Exercise brief:
Restate the listing that follows word for word, without its pictures.

Provided material:
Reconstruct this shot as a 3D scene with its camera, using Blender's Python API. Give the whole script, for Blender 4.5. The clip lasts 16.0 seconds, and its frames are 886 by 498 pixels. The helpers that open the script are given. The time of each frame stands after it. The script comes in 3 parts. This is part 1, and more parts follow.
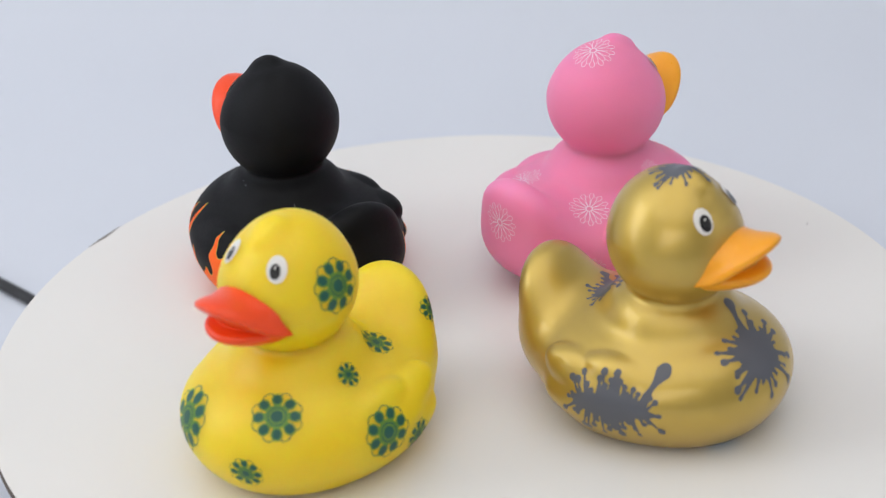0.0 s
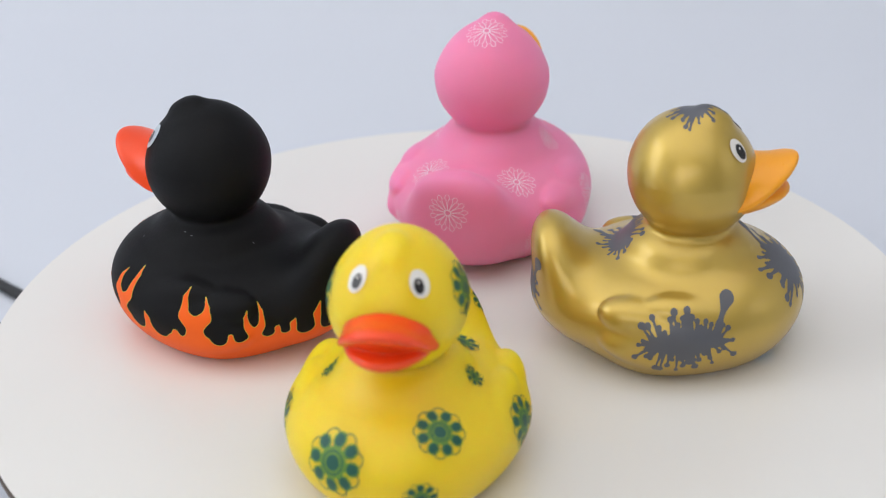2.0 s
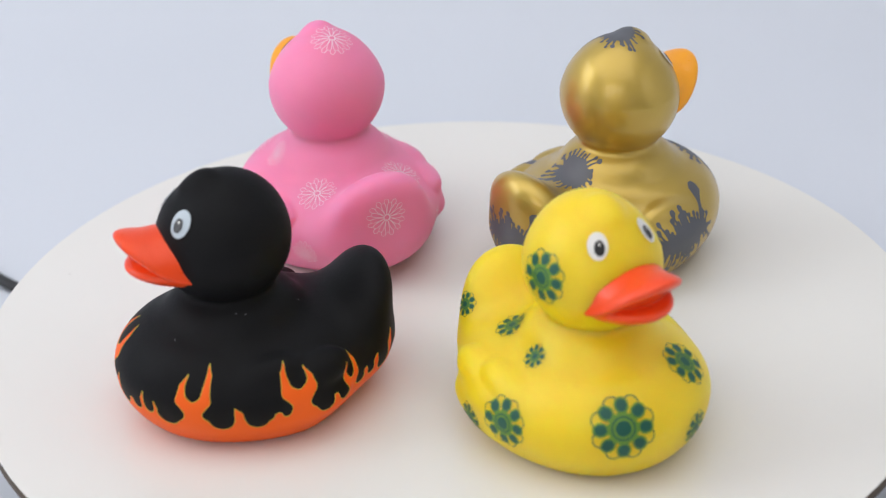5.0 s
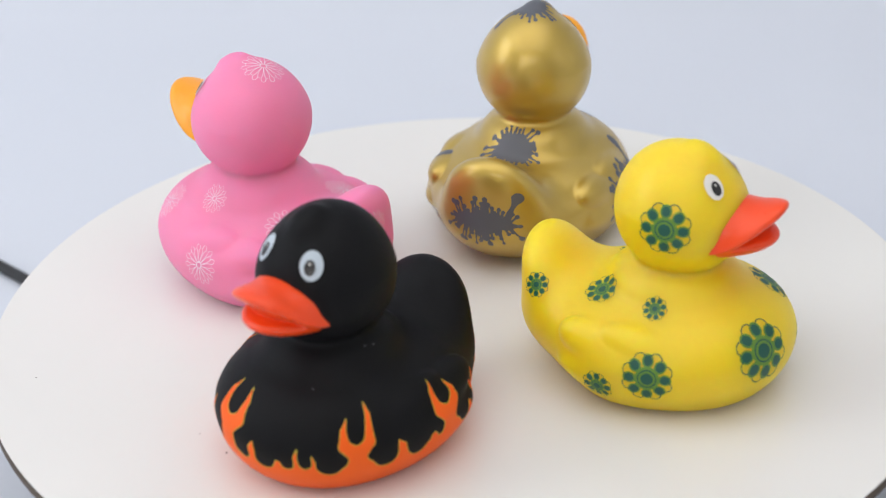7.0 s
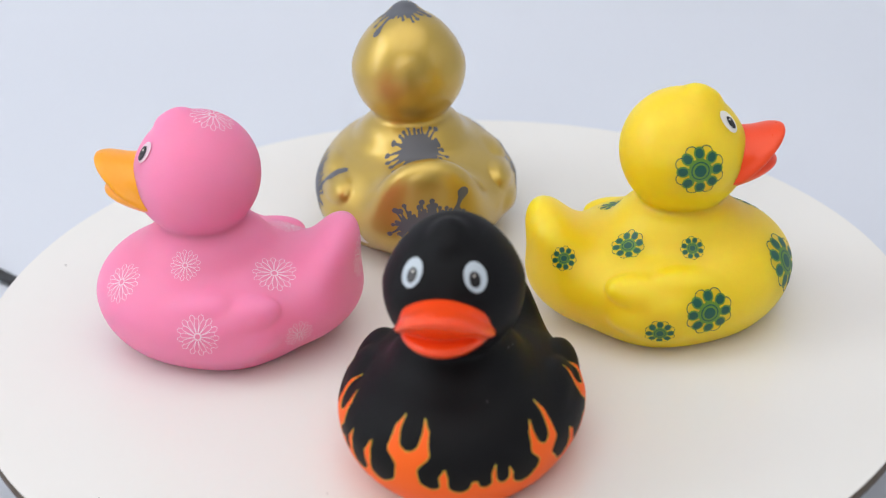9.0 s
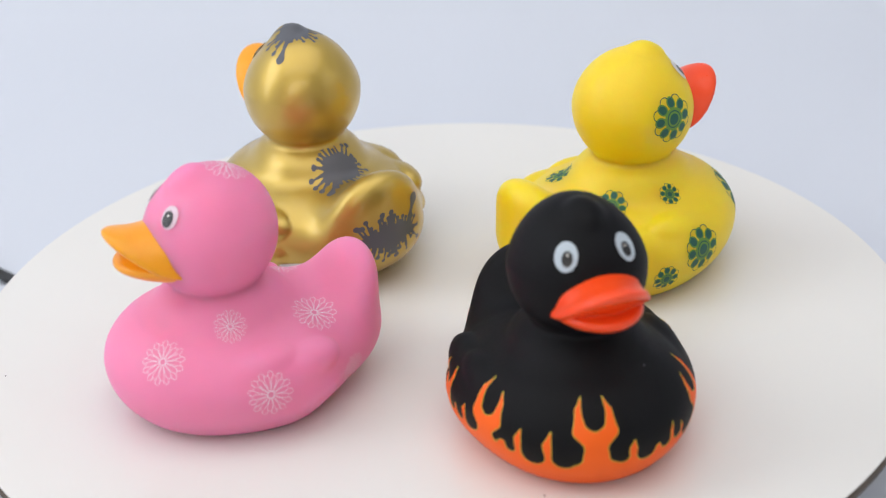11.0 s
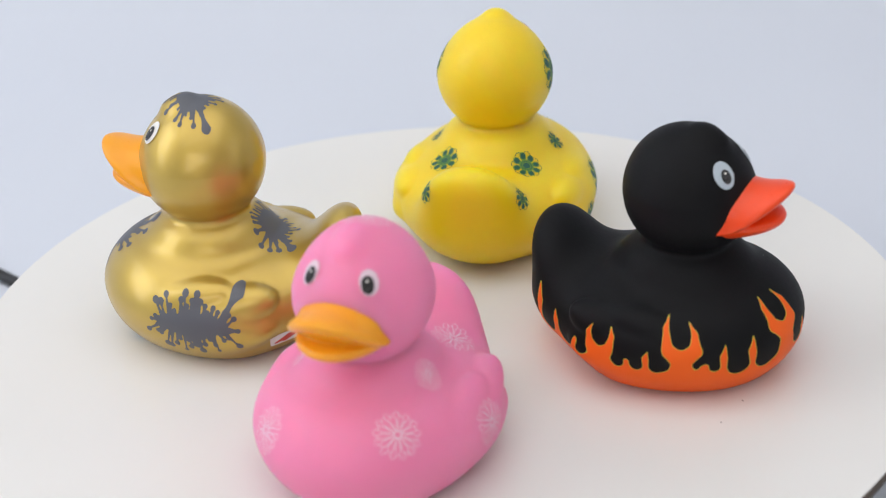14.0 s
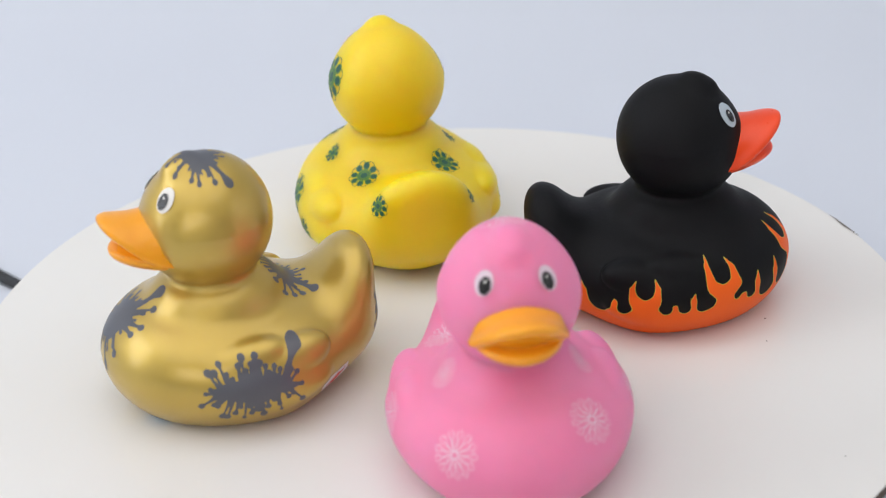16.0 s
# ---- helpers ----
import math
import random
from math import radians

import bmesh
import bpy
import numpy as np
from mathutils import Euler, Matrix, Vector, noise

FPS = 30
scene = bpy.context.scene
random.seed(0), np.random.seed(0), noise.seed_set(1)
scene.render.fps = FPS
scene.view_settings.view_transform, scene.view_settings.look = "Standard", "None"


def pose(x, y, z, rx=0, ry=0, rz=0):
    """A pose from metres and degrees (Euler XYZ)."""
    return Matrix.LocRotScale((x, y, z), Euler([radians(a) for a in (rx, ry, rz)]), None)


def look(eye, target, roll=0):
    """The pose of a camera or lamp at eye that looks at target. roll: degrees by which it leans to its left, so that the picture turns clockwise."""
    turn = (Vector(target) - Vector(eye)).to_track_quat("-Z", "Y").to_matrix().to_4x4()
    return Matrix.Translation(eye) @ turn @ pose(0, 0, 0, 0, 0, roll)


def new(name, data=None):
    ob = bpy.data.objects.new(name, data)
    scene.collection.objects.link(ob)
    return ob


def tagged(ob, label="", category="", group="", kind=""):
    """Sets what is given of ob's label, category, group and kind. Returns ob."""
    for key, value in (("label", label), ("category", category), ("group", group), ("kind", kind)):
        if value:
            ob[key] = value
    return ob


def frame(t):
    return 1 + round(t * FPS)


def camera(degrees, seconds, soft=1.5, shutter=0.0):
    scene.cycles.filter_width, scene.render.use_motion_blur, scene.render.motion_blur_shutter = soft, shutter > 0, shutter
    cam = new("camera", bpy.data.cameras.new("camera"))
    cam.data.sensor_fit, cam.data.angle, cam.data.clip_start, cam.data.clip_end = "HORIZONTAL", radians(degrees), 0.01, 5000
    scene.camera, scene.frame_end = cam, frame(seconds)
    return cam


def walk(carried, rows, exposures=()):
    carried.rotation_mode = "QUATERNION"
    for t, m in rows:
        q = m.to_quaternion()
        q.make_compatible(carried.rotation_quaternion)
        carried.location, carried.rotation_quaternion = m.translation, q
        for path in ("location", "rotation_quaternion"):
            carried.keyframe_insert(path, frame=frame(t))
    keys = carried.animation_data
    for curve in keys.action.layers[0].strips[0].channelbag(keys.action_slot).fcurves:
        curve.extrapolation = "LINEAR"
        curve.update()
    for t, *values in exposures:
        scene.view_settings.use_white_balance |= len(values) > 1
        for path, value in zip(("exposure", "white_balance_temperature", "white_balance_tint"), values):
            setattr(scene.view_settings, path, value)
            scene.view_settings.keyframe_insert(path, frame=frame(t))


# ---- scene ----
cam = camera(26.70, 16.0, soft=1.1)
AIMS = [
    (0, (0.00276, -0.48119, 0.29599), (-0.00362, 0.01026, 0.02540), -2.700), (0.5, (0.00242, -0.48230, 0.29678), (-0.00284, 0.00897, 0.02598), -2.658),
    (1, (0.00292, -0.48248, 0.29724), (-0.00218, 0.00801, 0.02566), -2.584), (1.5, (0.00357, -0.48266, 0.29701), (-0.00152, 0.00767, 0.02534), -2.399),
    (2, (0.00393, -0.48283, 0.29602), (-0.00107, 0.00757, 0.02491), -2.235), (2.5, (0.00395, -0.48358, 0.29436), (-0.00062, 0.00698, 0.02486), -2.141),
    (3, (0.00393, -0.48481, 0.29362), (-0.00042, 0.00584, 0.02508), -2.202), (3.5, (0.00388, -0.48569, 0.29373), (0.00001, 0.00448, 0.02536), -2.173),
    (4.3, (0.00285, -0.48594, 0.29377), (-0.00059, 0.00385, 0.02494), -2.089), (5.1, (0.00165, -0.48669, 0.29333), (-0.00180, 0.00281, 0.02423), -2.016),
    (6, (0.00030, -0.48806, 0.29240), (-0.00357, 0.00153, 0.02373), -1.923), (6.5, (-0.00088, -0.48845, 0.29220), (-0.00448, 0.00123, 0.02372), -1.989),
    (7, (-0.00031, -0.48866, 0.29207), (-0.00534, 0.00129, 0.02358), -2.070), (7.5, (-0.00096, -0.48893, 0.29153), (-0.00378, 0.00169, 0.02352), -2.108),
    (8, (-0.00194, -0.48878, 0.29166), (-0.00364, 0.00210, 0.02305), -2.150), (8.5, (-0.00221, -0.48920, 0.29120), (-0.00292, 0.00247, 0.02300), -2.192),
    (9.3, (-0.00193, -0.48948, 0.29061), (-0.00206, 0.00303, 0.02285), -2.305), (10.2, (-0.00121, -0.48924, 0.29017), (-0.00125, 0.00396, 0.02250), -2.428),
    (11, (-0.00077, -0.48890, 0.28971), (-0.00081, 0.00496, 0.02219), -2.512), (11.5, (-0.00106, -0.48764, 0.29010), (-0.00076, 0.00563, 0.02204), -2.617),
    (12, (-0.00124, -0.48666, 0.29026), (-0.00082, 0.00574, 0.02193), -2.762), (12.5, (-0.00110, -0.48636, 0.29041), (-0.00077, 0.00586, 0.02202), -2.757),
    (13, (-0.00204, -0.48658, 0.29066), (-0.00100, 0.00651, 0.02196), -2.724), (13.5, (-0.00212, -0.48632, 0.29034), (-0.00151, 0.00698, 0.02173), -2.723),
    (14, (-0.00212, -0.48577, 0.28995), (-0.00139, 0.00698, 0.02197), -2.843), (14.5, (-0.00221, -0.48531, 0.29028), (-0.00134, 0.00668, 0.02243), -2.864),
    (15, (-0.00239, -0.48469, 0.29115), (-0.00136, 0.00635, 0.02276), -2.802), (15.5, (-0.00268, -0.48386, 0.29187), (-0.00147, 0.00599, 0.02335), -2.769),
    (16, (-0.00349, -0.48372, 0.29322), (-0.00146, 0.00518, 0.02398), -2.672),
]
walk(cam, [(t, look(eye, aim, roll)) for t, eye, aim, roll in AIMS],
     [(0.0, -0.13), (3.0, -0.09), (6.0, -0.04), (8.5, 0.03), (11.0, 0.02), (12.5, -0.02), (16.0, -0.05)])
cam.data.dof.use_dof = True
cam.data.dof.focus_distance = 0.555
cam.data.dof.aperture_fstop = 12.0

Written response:
Reconstruct this shot as a 3D scene with its camera, using Blender's Python API. Give the whole script, for Blender 4.5. The clip lasts 16.0 seconds, and its frames are 886 by 498 pixels. The helpers that open the script are given. The time of each frame stands after it. The script comes in 3 parts. This is part 1, and more parts follow.
0.0 s
2.0 s
5.0 s
7.0 s
9.0 s
11.0 s
14.0 s
16.0 s
# ---- helpers ----
import math
import random
from math import radians

import bmesh
import bpy
import numpy as np
from mathutils import Euler, Matrix, Vector, noise

FPS = 30
scene = bpy.context.scene
random.seed(0), np.random.seed(0), noise.seed_set(1)
scene.render.fps = FPS
scene.view_settings.view_transform, scene.view_settings.look = "Standard", "None"


def pose(x, y, z, rx=0, ry=0, rz=0):
    """A pose from metres and degrees (Euler XYZ)."""
    return Matrix.LocRotScale((x, y, z), Euler([radians(a) for a in (rx, ry, rz)]), None)


def look(eye, target, roll=0):
    """The pose of a camera or lamp at eye that looks at target. roll: degrees by which it leans to its left, so that the picture turns clockwise."""
    turn = (Vector(target) - Vector(eye)).to_track_quat("-Z", "Y").to_matrix().to_4x4()
    return Matrix.Translation(eye) @ turn @ pose(0, 0, 0, 0, 0, roll)


def new(name, data=None):
    ob = bpy.data.objects.new(name, data)
    scene.collection.objects.link(ob)
    return ob


def tagged(ob, label="", category="", group="", kind=""):
    """Sets what is given of ob's label, category, group and kind. Returns ob."""
    for key, value in (("label", label), ("category", category), ("group", group), ("kind", kind)):
        if value:
            ob[key] = value
    return ob


def frame(t):
    return 1 + round(t * FPS)


def camera(degrees, seconds, soft=1.5, shutter=0.0):
    scene.cycles.filter_width, scene.render.use_motion_blur, scene.render.motion_blur_shutter = soft, shutter > 0, shutter
    cam = new("camera", bpy.data.cameras.new("camera"))
    cam.data.sensor_fit, cam.data.angle, cam.data.clip_start, cam.data.clip_end = "HORIZONTAL", radians(degrees), 0.01, 5000
    scene.camera, scene.frame_end = cam, frame(seconds)
    return cam


def walk(carried, rows, exposures=()):
    carried.rotation_mode = "QUATERNION"
    for t, m in rows:
        q = m.to_quaternion()
        q.make_compatible(carried.rotation_quaternion)
        carried.location, carried.rotation_quaternion = m.translation, q
        for path in ("location", "rotation_quaternion"):
            carried.keyframe_insert(path, frame=frame(t))
    keys = carried.animation_data
    for curve in keys.action.layers[0].strips[0].channelbag(keys.action_slot).fcurves:
        curve.extrapolation = "LINEAR"
        curve.update()
    for t, *values in exposures:
        scene.view_settings.use_white_balance |= len(values) > 1
        for path, value in zip(("exposure", "white_balance_temperature", "white_balance_tint"), values):
            setattr(scene.view_settings, path, value)
            scene.view_settings.keyframe_insert(path, frame=frame(t))


# ---- scene ----
cam = camera(26.70, 16.0, soft=1.1)
AIMS = [
    (0, (0.00276, -0.48119, 0.29599), (-0.00362, 0.01026, 0.02540), -2.700), (0.5, (0.00242, -0.48230, 0.29678), (-0.00284, 0.00897, 0.02598), -2.658),
    (1, (0.00292, -0.48248, 0.29724), (-0.00218, 0.00801, 0.02566), -2.584), (1.5, (0.00357, -0.48266, 0.29701), (-0.00152, 0.00767, 0.02534), -2.399),
    (2, (0.00393, -0.48283, 0.29602), (-0.00107, 0.00757, 0.02491), -2.235), (2.5, (0.00395, -0.48358, 0.29436), (-0.00062, 0.00698, 0.02486), -2.141),
    (3, (0.00393, -0.48481, 0.29362), (-0.00042, 0.00584, 0.02508), -2.202), (3.5, (0.00388, -0.48569, 0.29373), (0.00001, 0.00448, 0.02536), -2.173),
    (4.3, (0.00285, -0.48594, 0.29377), (-0.00059, 0.00385, 0.02494), -2.089), (5.1, (0.00165, -0.48669, 0.29333), (-0.00180, 0.00281, 0.02423), -2.016),
    (6, (0.00030, -0.48806, 0.29240), (-0.00357, 0.00153, 0.02373), -1.923), (6.5, (-0.00088, -0.48845, 0.29220), (-0.00448, 0.00123, 0.02372), -1.989),
    (7, (-0.00031, -0.48866, 0.29207), (-0.00534, 0.00129, 0.02358), -2.070), (7.5, (-0.00096, -0.48893, 0.29153), (-0.00378, 0.00169, 0.02352), -2.108),
    (8, (-0.00194, -0.48878, 0.29166), (-0.00364, 0.00210, 0.02305), -2.150), (8.5, (-0.00221, -0.48920, 0.29120), (-0.00292, 0.00247, 0.02300), -2.192),
    (9.3, (-0.00193, -0.48948, 0.29061), (-0.00206, 0.00303, 0.02285), -2.305), (10.2, (-0.00121, -0.48924, 0.29017), (-0.00125, 0.00396, 0.02250), -2.428),
    (11, (-0.00077, -0.48890, 0.28971), (-0.00081, 0.00496, 0.02219), -2.512), (11.5, (-0.00106, -0.48764, 0.29010), (-0.00076, 0.00563, 0.02204), -2.617),
    (12, (-0.00124, -0.48666, 0.29026), (-0.00082, 0.00574, 0.02193), -2.762), (12.5, (-0.00110, -0.48636, 0.29041), (-0.00077, 0.00586, 0.02202), -2.757),
    (13, (-0.00204, -0.48658, 0.29066), (-0.00100, 0.00651, 0.02196), -2.724), (13.5, (-0.00212, -0.48632, 0.29034), (-0.00151, 0.00698, 0.02173), -2.723),
    (14, (-0.00212, -0.48577, 0.28995), (-0.00139, 0.00698, 0.02197), -2.843), (14.5, (-0.00221, -0.48531, 0.29028), (-0.00134, 0.00668, 0.02243), -2.864),
    (15, (-0.00239, -0.48469, 0.29115), (-0.00136, 0.00635, 0.02276), -2.802), (15.5, (-0.00268, -0.48386, 0.29187), (-0.00147, 0.00599, 0.02335), -2.769),
    (16, (-0.00349, -0.48372, 0.29322), (-0.00146, 0.00518, 0.02398), -2.672),
]
walk(cam, [(t, look(eye, aim, roll)) for t, eye, aim, roll in AIMS],
     [(0.0, -0.13), (3.0, -0.09), (6.0, -0.04), (8.5, 0.03), (11.0, 0.02), (12.5, -0.02), (16.0, -0.05)])
cam.data.dof.use_dof = True
cam.data.dof.focus_distance = 0.555
cam.data.dof.aperture_fstop = 12.0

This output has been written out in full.